PHOTO

A rebours

Lorsqu’ils pénètrent la salle, les spectateurs passent au long des six danseurs immobiles dans une pénombre bienveillante. Quand le calme s’installe et que l’attention s’affine, ils découvrent que des gestes d’une lenteur et d’une régularité parfaite déforment les postures premières des interprètes. Puis une phrase d’une composition extrêmement précise gagne les corps des danseurs. Un flux de mouvement qui ne se suspend que pour reprendre en ouvrant l’espace à 30 ou 45°.

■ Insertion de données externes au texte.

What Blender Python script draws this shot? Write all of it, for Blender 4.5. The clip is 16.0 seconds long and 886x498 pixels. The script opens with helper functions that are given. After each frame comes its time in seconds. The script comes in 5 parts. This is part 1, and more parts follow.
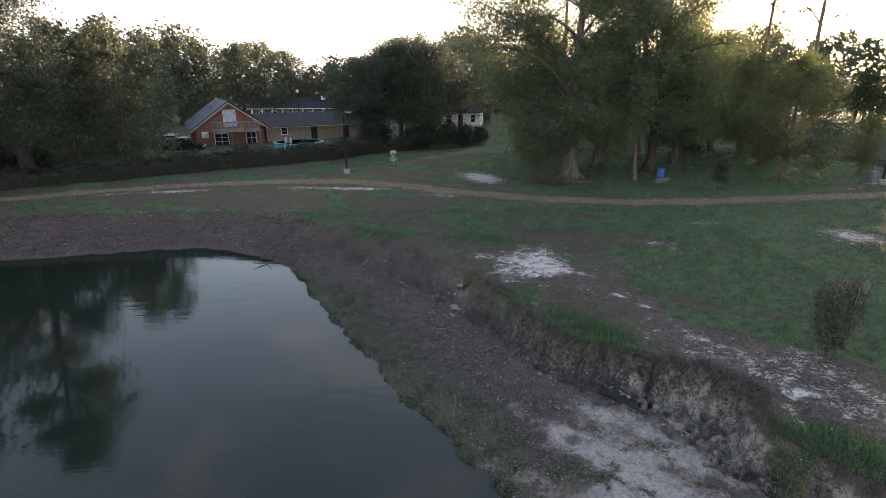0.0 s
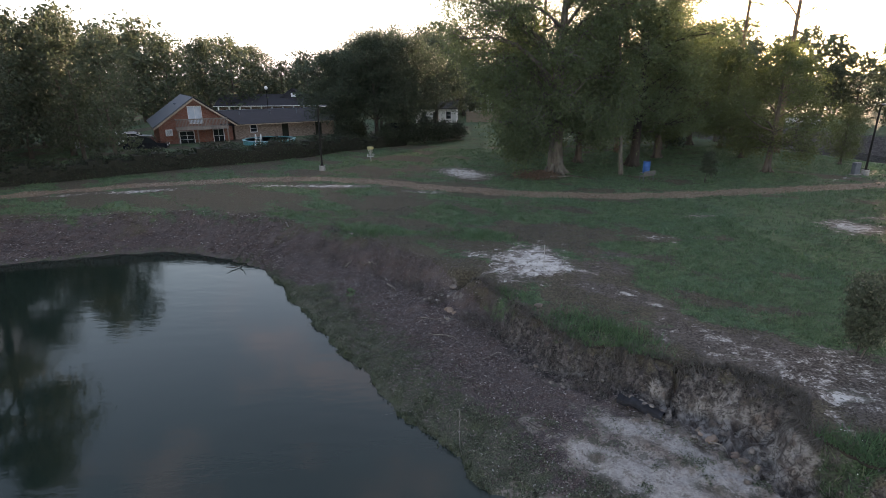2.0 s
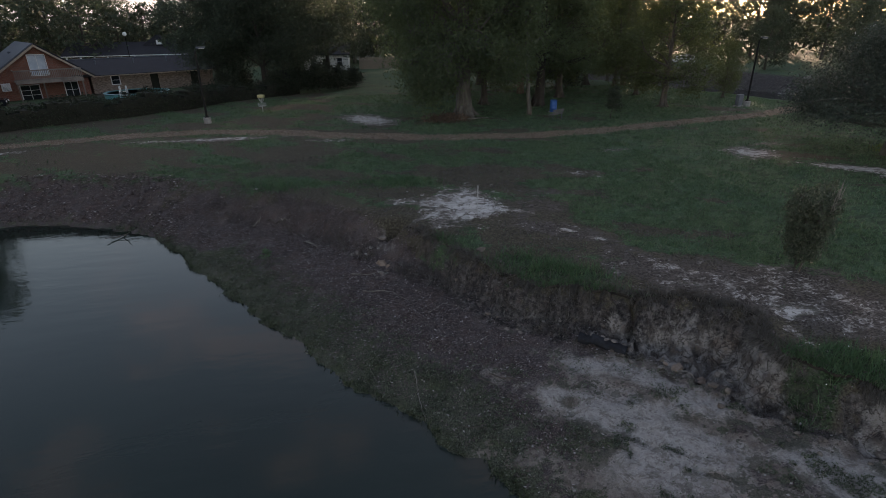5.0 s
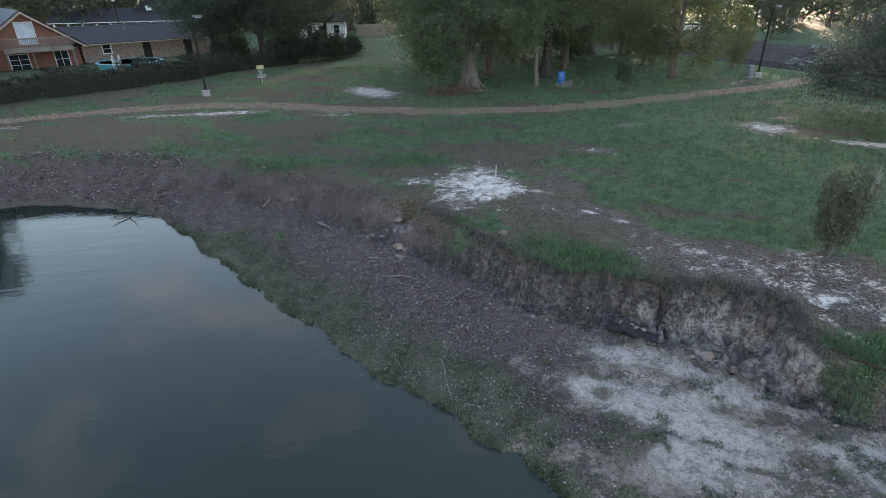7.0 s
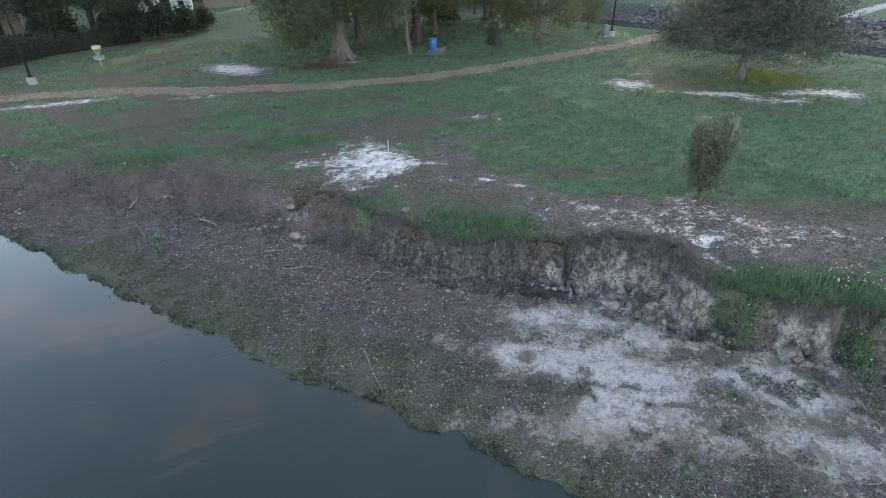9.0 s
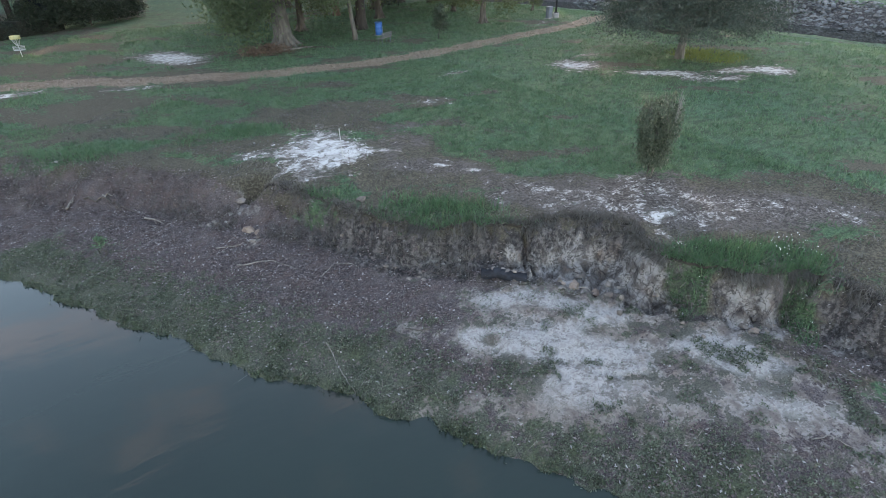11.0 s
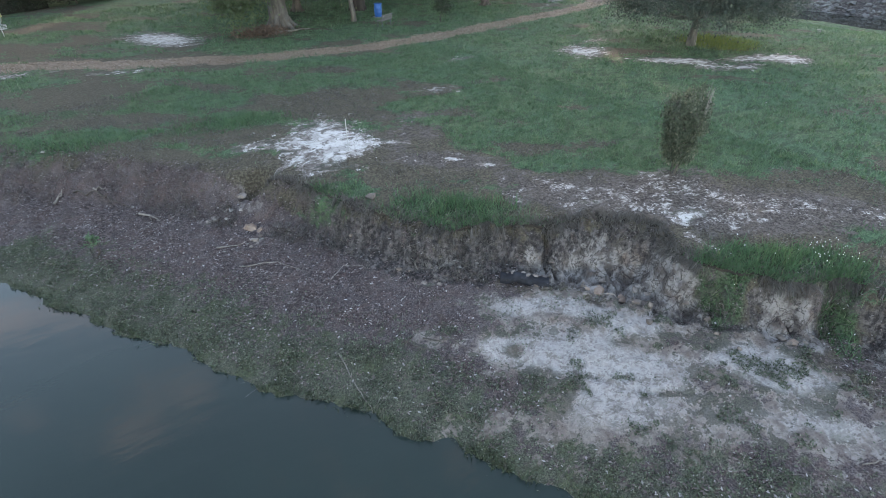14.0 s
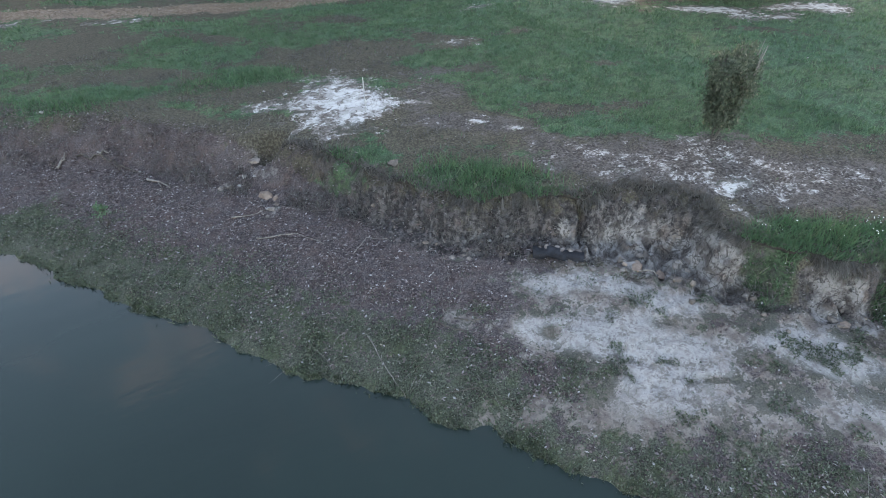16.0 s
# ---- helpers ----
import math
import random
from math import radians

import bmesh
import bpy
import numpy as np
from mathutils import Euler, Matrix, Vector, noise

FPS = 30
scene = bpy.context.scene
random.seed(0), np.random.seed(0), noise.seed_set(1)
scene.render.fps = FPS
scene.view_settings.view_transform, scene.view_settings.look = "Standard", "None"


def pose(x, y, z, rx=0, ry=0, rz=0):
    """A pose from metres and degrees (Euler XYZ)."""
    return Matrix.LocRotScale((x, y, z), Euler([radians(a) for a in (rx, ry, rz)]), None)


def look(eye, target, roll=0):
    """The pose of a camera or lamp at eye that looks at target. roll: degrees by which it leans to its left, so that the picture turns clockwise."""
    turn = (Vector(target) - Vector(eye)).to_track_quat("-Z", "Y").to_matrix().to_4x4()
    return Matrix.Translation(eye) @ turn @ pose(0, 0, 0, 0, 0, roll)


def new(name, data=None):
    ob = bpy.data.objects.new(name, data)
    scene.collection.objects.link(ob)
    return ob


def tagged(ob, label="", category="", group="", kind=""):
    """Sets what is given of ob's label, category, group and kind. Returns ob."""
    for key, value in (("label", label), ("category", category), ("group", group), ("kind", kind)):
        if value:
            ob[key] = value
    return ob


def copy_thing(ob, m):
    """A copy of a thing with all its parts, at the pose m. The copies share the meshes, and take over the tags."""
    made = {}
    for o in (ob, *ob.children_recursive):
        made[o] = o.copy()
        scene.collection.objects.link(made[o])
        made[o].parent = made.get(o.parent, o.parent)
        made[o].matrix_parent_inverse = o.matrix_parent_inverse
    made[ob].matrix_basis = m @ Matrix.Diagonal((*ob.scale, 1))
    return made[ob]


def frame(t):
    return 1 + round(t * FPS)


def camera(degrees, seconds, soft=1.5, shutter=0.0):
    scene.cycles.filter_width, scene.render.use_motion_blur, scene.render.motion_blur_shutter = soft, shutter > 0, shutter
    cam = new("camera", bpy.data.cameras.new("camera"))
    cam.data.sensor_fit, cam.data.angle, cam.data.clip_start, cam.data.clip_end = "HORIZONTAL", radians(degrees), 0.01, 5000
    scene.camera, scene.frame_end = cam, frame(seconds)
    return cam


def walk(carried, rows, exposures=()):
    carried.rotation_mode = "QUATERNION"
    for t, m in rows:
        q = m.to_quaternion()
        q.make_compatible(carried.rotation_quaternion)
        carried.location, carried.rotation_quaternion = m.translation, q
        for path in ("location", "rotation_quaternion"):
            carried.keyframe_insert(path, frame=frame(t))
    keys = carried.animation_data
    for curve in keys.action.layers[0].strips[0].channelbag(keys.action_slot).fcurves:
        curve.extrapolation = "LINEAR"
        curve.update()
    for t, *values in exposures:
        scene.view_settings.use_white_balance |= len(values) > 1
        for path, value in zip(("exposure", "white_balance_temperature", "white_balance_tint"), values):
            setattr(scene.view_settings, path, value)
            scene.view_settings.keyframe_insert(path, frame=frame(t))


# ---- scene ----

Parlant de Rubik’s Cube, casse-tête génial de l’architecte hongrois Ernõ Rubik, Camille Ollagnier souligne l’étrange interdépendance des vingt-six cubes qui le composent. Il dit «d’éléments épars, un assemblage à première vue inextricable qui soudainement s’agence parfaitement». En ce qui concerne le cube aux faces colorées, alors que chaque cube semble pouvoir se mouvoir librement, être sans attaches et pourtant impossible à séparer des autres (que celui qui n’a jamais tenté de forcer sa chance…), les cubes tiennent par un système d’axes d’une grande complexité, breveté par son auteur.

Pour à rebours, l’écriture est la clef du mystère. Portée par des interprètes de grande qualité: Konan Dayot, Benjamin Forgues, Marie Sinnaeve, Tatiana Julien, Lauriane Madelaine et Camille Ollagnier. Si rien n’est laissé au hasard dans les directions, les croisements, les micro-événements qui émaillent structure de la pièce, aucune indications d’état, de présence ne sont données aux interprètes. A eux d’emplir les formes de ce qui leur échappe: la partition est si complète et difficile à exécuter qu’il y a peu de chance de les voir jouer quoi que ce soit. La forme est alors emplie, parfois jusqu’au débord. La pièce, elle laisse sourdre un plaisir de danser de cette manière-là, d’exécuter une œuvre et de laisser le sourire affleurer.

Et nous voyons la contagion d’une partition que l’on sent mathématiquement pensée amener à des moments de magie: rares unissons — si l’on excepte la citation de Fan Dance d’Andy de Groat dont Camille Ollagnier a été assistant – et puissants de par leur rareté, points de contact entre deux corps, peut-être trois, irréguliers… Si, par goût, l’on peut regretter certains mouvements très référencés, on aurait tord de se priver de la rencontre avec une capacité rare à lier rigueur du trait et souplesse du rendu.